ナイーブな平和論ではなく世界の現実と向き合うべき時

 3月初旬の夕刻、筆者は東京・稲城市内の駅前で知人らが行った青年会議所のウクライナ支援の募金活動に立ち会った。帰宅途中の会社員らに混じって、募金する若い人たちの姿も目立った。その中に、塾の帰りと思われる小学生の女の子2人がいた。「あんまり、お金を持っていないんです」と恥ずかしそうに財布から小銭を取り出して募金し、手を振って去って行った。子どもたちは、ウクライナの子どもたちの苦しみを、我がことのように悲しみ胸を痛めているのだ。政府は犠牲者を減らすために防弾チョッキを送る方針を決めたが、日本共産党の田村智子政策委員長は3月5日の記者会見で「賛成できない」と語った。前日には「人道支援としてできることはすべてやるべきだ」と話していたのだが。

 今後、ロシアによる侵略の行く末がどうなるか見通しは立たない。だが、たとえウクライナを制圧したとしても、やがて経済的に弱体化して没落していくだろう。その時に世界の覇者となるのが、ロシアを陰で支えながら悠然と眺めていた中国である。ロシアを懲らしめるための経済制裁が“副反応”として現れる時を中国は虎視眈々と待っているに違いない。そうなると習近平の独り勝ちである。侵略は必ずしもミサイルや爆弾による先制攻撃で行われるとは限らない。南沙諸島のフィリピンの島がそうであったように、中国は相手が油断をした隙にいっきに上陸して占拠する。

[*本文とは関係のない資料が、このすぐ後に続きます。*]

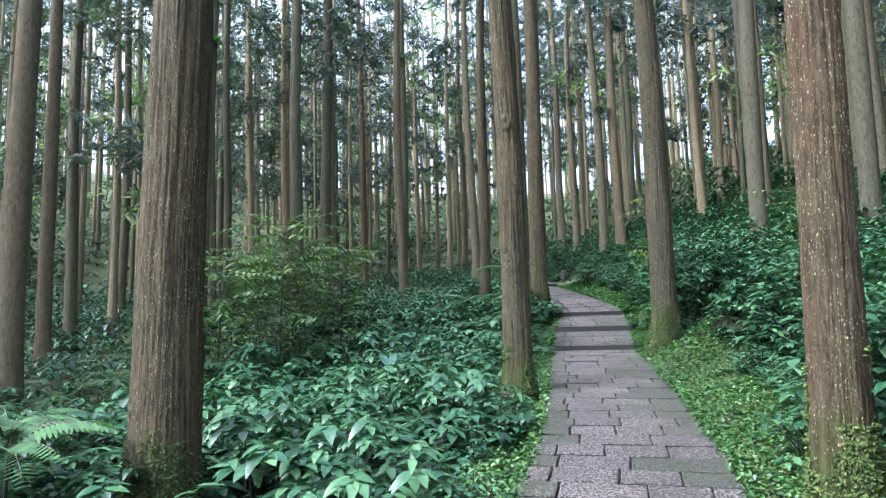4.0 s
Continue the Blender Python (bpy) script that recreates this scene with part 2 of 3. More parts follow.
def leaf(geo, base, way, up, length, width, droop=0.3, fold=0.25, segs=3):
    """A pointed leaf with a folded midrib that bends down towards its tip."""
    way = Vector(way).normalized()
    side = way.cross(up).normalized()
    up = side.cross(way)
    verts, faces, mids = [], [], []
    for i in range(segs + 1):
        s = i / segs
        mid = Vector(base) + way * (length * s * (1 - 0.25 * droop * s)) - Vector((0, 0, 1)) * (droop * length * s * s)
        w = width * 0.5 * (math.sin(math.pi * min(1, s * 0.92 + 0.08)) ** 0.8) * (1.25 - 0.5 * s)
        if i == segs:
            verts.append(mid)
        elif i == 0:
            verts.append(mid)
        else:
            verts += [mid - side * w + up * fold * w, mid, mid + side * w + up * fold * w]
    last = len(verts) - 1
    faces += [(0, 2, 1), (0, 3, 2)]
    for i in range(segs - 2):
        a = 1 + 3 * i
        faces += [(a, a + 1, a + 4, a + 3), (a + 1, a + 2, a + 5, a + 4)]
    a = 1 + 3 * (segs - 2)
    faces += [(a, a + 1, last), (a + 1, a + 2, last)]
    geo.add(verts, faces)


# ---- the lie of the land ----
PATH_Y = (-8, 0, 2.6, 4.5, 5.7, 7, 8.5, 9.7, 10.5, 11.8, 13.2, 14.4, 15.9, 17.6, 19.3, 21.6, 24, 26, 28.3, 31, 36)
PATH_X = (0.95, 0.88, 0.84, 0.92, 0.9, 0.72, 0.65, 0.58, 0.44, 0.32, 0.1, -0.1, -0.34, -0.48, -0.68, -1.32, -2.15, -2.85, -3.7, -5.2, -9.2)
PATH_W = 1.66
STEPS = ((15.9, 0.12), (17.62, 0.14), (19.3, 0.13), (28.2, 0.12))
SLOPE_Y = (-40, 0, 4, 9.6, 15.9, 17.62, 19.3, 28.2, 36, 60, 120)
SLOPE_Z = (-3.0, -0.62, -0.33, 0.19, 0.70, 0.90, 1.10, 2.18, 3.1, 5.4, 8.4)


def path_x(y):
    return float(np.mean([np.interp(y + d, PATH_Y, PATH_X) for d in (-0.6, -0.3, 0, 0.3, 0.6)]))


def path_z(y):
    return float(np.interp(y, SLOPE_Y, SLOPE_Z)) + sum(rise for at_y, rise in STEPS if y >= at_y)


def land_line(y):
    return float(np.mean([path_z(y + d) for d in (-0.8, -0.4, 0, 0.4, 0.8)]))


def smooth(a, b, v):
    s = min(1.0, max(0.0, (v - a) / (b - a)))
    return s * s * (3 - 2 * s)


def land(x, y):
    """Height of the forest floor."""
    yy = min(y, 70)
    d = max(-90, min(90, x - path_x(yy)))
    on_path = 1 - smooth(0.85, 1.25, abs(d))
    base = land_line(yy) - 0.03
    if d > 0:
        z = base + 0.16 * smooth(0.9, 2.2, d) + 0.195 * max(0, d - 2.0) - 0.09 * max(0, d - 14.0) - 0.10 * max(0, d - 30)
        z += 0.045 * smooth(14, 24, y) * max(0, min(d, 14) - 2.0)
    else:
        e = -d
        z = base - 0.22 * smooth(0.9, 2.5, e) * smooth(2, 8, y) - 0.25 * smooth(3, 8, e) + 0.035 * max(0, e - 9)
    z += 0.23 * max(0.0, min(150.0, math.hypot(x, y - 10)) - 34)
    z += (noise.noise((x * 0.35, y * 0.35, 0)) * 0.16 + noise.noise((x * 1.6, y * 1.6, 5)) * 0.05) * (1 - on_path)
    z += 0.42 * math.exp(-(((x - 1.75) / 0.6) ** 2 + ((y - 14.6) / 0.55) ** 2) * 1.2)
    return z - 0.14 * on_path


def ground_sheet():
    def axis(lo, hi, fine_lo, fine_hi, step):
        out = list(np.arange(fine_lo, fine_hi, step))
        v, s = fine_hi, step
        while v < hi:
            out.append(v)
            s *= 1.25
            v += s
        v, s = fine_lo - step, step
        while v > lo:
            out.insert(0, v)
            s *= 1.25
            v -= s
        return out

    xs, ys = axis(-900, 900, -6, 7, 0.16), axis(-900, 900, -1, 30, 0.16)
    me = bpy.data.meshes.new("ground")
    verts = [(x, y, land(x, max(-50, y))) for y in ys for x in xs]
    n = len(xs)
    faces = [(j * n + i, j * n + i + 1, (j + 1) * n + i + 1, (j + 1) * n + i) for j in range(len(ys) - 1) for i in range(n - 1)]
    me.from_pydata(verts, [], faces)
    me.materials.append(SOIL)
    me.polygons.foreach_set("use_smooth", [True] * len(faces))
    return tagged(new("ground", me), "dark mossy forest floor with leaf litter under the cedars", "ground", kind="structure")


ground_sheet()


# ---- cedar trunks and crowns ----
def trunk_geo(diam, height, sides, rings, rough, seed, flare=0.34, lean=(0, 0)):
    rnd = random.Random(seed)
    geo = Geo()
    off = rnd.uniform(0, 50)
    lobes = [(rnd.uniform(0, math.tau), rnd.uniform(0.5, 1.0)) for _ in range(5)]
    levels = [height * (i / rings) ** 1.7 - 0.45 for i in range(rings + 1)]
    for z in levels:
        up = max(0.0, z)
        r0 = diam / 2 * (1 - 0.62 * up / height) * (1 + flare * math.exp(-up / 0.42))
        cx = lean[0] * up + 0.05 * math.sin(up * 0.45 + off)
        cy = lean[1] * up + 0.05 * math.sin(up * 0.37 + off * 2)
        for k in range(sides):
            a = k * math.tau / sides
            root = sum(w * max(0, math.cos(a - at)) ** 6 for at, w in lobes) * 0.34 * math.exp(-up / 0.2)
            p = Vector((math.cos(a), math.sin(a), 0))
            crack = 0
            if rough:
                f = noise.noise((p.x * 13 + off, p.y * 13, up * 0.7))
                g = noise.noise((p.x * 21 + off, p.y * 21, up * 2.2))
                crack = rough * (-abs(f) * 1.3 + 0.55 * g)
            r = r0 * (1 + root) + crack + 0.03 * diam * noise.noise((p.x * 2 + off, p.y * 2, up * 0.5))
            geo.v.append((cx + r * p.x, cy + r * p.y, z))
    for i in range(rings):
        for k in range(sides):
            j = (k + 1) % sides
            geo.f.append((i * sides + k, i * sides + j, (i + 1) * sides + j, (i + 1) * sides + k))
    return geo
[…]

 平和は「戦争反対」「戦争やめろ」と叫んでいれば保たれるほどナイーブなものではないことを今回のロシアによる侵略は教えてくれた。平和を守るということはどういうことか。思い込みや決めつけを排除して世界の現実と向き合うべき時が来たのではないだろうか。

椎谷哲夫(しいたに・てつお)
1955年、宮崎県生まれ。早稲田大学政治経済学部卒、同大学院社会科学研究科修士課程修了。元中日新聞社(中日新聞・東京新聞)編集委員。警視庁、宮内庁、警察庁、海上保安庁などを担当し販売局次長、関連会社役員などを歴任。著書は『皇室入門』(幻冬舎新書)、『夫婦別姓に隠された不都合な真実』(明成社)など。